All the world's a stage
All the world's a stage,
And all the men and women merely players;
They have their exits and their entrances,
And one man in his time plays many parts,
His acts being seven ages. At first, the infant,
Mewling and puking in the nurse's arms.
Then the whining schoolboy, with his satchel
And shining morning face, creeping like snail
Unwillingly to school. And then the lover,
Sighing like furnace, with a woeful ballad
Made to his mistress' eyebrow. Then a soldier,
Full of strange oaths and bearded like the pard,
Jealous in honor, sudden and quick in quarrel,
Seeking the bubble reputation
Even in the cannon's mouth. And then the justice,
In fair round belly with good capon lined,
With eyes severe and beard of formal cut,
Full of wise saws and modern instances;
And so he plays his part. The sixth age shifts
Into the lean and slippered pantaloon,
With spectacles on nose and pouch on side;
His youthful hose, well saved, a world too wide
For his shrunk shank, and his big manly voice,
Turning again toward childish treble, pipes
And whistles in his sound. Last scene of all,
That ends this strange eventful history,
Is second childishness and mere oblivion,
Sans teeth, sans eyes, sans taste, sans everything.

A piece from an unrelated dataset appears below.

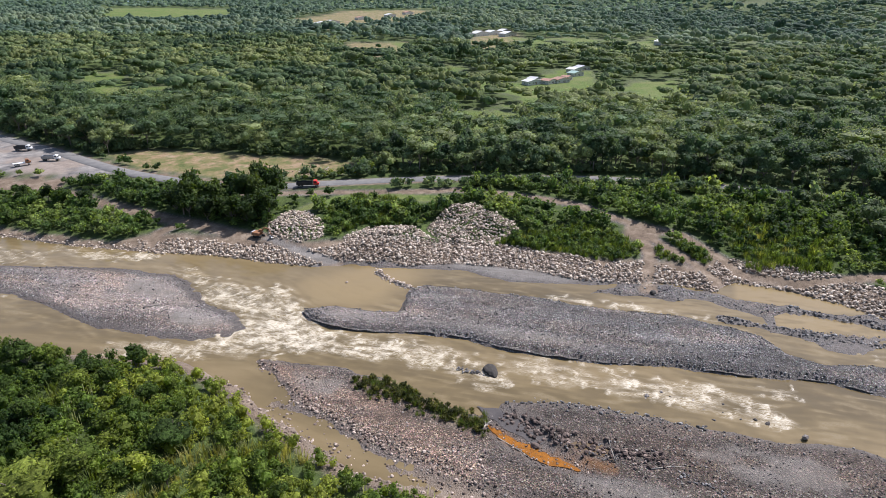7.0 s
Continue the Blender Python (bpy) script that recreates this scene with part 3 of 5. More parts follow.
def build_water():
    along, across = spread_out(-330, 22, 0.66, -760, 330, 1.04), spread_out(101, 178, 0.62, 40, 220, 1.07)
    u, v = (a.ravel() for a in np.meshgrid(along, across))
    c, s = math.cos(FLOW), math.sin(FLOW)
    px, py = u * c - v * s, u * s + v * c
    foam, plume = np.zeros(px.shape), np.zeros(px.shape)
    g = np.random.default_rng(97)
    for rx, ry, a, b, turn, strength in RAPIDS + RIFFLES:
        choppy = b > 1 and strength <= 0.6 and a > 20 and rx < -100
        cc, ss = math.cos(FLOW + turn), math.sin(FLOW + turn)
        q = np.hypot(((px - rx) * cc + (py - ry) * ss) / (a * 1.2), (-(px - rx) * ss + (py - ry) * cc) / (b * 1.3))
        foam = np.maximum(foam, (0.85 if choppy else 1.0) * strength * (1 - step(q + 0.5 * rolling(px, py, 5, 91), 0.3, 1.35)))
        for _ in range(int(4 + a * b * strength / (2.2 if choppy else 2.6))):
            # one breaking wave: a sharp curved front with froth trailing upstream of it
            fa, fb = g.uniform(-1, 1) * a, g.uniform(-1, 1) * b
            wx_, wy_ = rx + fa * cc - fb * ss, ry + fa * ss + fb * cc
            way = FLOW + turn + g.normal() * 0.22
            length, half, power = g.uniform(1.5, 6.0) * (0.5 + strength * 0.6), g.uniform(0.5, 1.7), strength * g.uniform(0.6, 1.25)
            if g.uniform() < (0.85 if choppy else 0.5):
                far_off = 1.0 + 0.5 * (rx < -150)
                length, half = far_off * g.uniform(0.7, 1.8), far_off * g.uniform(0.7, 2.2)
                power *= 1.25
            e, f = math.cos(way), math.sin(way)
            near_by = np.flatnonzero((np.abs(px - wx_) < 12) & (np.abs(py - wy_) < 12))
            du = (px[near_by] - wx_) * e + (py[near_by] - wy_) * f
            dv = -(px[near_by] - wx_) * f + (py[near_by] - wy_) * e
            du = du + dv * dv * g.uniform(0.02, 0.25)
            body = np.clip(1 + du / length, 0, 1) ** 1.3 * (1 - step(du, -0.2, 0.5)) * (1 - step(np.abs(dv) / half, 0.55, 1.15))
            plume[near_by] = np.maximum(plume[near_by], power * body)
    # the current's way bends with the rapids; froth is smeared along it
    pull, weigh = np.zeros(px.shape), np.full(px.shape, 0.25)
    for rx, ry, a, b, turn, strength in RAPIDS:
        w = strength * np.exp(-((px - rx) ** 2 + (py - ry) ** 2) / (0.8 * a) ** 2)
        pull += w * turn
        weigh += w
    way = FLOW + pull / weigh + 0.5 * rolling(px, py, 14, 98, 2)
    streak = np.zeros(px.shape)
    for k in np.linspace(-2.2, 2.2, 11):
        streak += rolling(px + k * np.cos(way), py + k * np.sin(way), 1.1, 99, 2)
    streak = np.clip(0.5 + 0.24 * (streak - streak.mean()) / streak.std(), 0, 1)
    main = np.maximum(inside(px, py, LEFT_LAND), inside(px, py, RIGHT_LAND))
    still = np.hypot((px - 2) / 22, (py - 203) / 14)
    ponds = np.maximum(inside(px, py, POND_UPPER), inside(px, py, POND_LOWER))
    cloudy = np.maximum(1 - step(still + 0.3 * rolling(px, py, 12, 96), 0.45, 1.4), step(ponds, -2, 1))
    foam = np.maximum(foam, 0.26 * step(still, 0.9, 1.3) * step(-main, 2, 12))
    z = 0.07 * rolling(px, py, 5, 93) + foam * 0.35 * rolling(u / 2, v, 3.2, 95, 2) + 0.30 * plume
    me = fill_mesh("water", np.stack([px, py, z], 1), grid_faces(len(along), len(across)), 4, [WATER], True, foam=foam, plume=plume, streak=streak, cloudy=cloudy)
    return tagged(new("water", me), "silty brown river with white rapids", "river", kind="structure")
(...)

I have very fond memories of this speech. The first time I ever performed it in public, I was ten, firmly in the middle of my second age. The occassion was the Primary School English Recitation Contest at my school, and I still remember the shocked look on the faces of the judges when, having been subjected to almost an hour of "Once there was a little boy" and "Farmer Brown went to town" they suddenly got hit with Shakespeare. I'm not going to pretend I read it remotely well, or that I even understood all of it, but it certainly made an impression.
It's not just that it's such a gloriously theatrical speech - though it is, of course, it's the Shakespeare equivalent of a Verdi aria - it's also Shakespeare's most cogent statement of a theme he returns to again and again in his plays  - the idea of the play as a metaphor for life.
 Including the line in Merchant of Venice that goes: "I hold the world but as the world, Gratiano - / A stage, where every man must play a part" - a line whose discovery I owe to my friend M. I would have been truly awed by her knowledge of Shakespeare's texts if she had not then gone and spoilt it by confessing that she'd always thought that was the "All the world's a stage" speech. Sigh.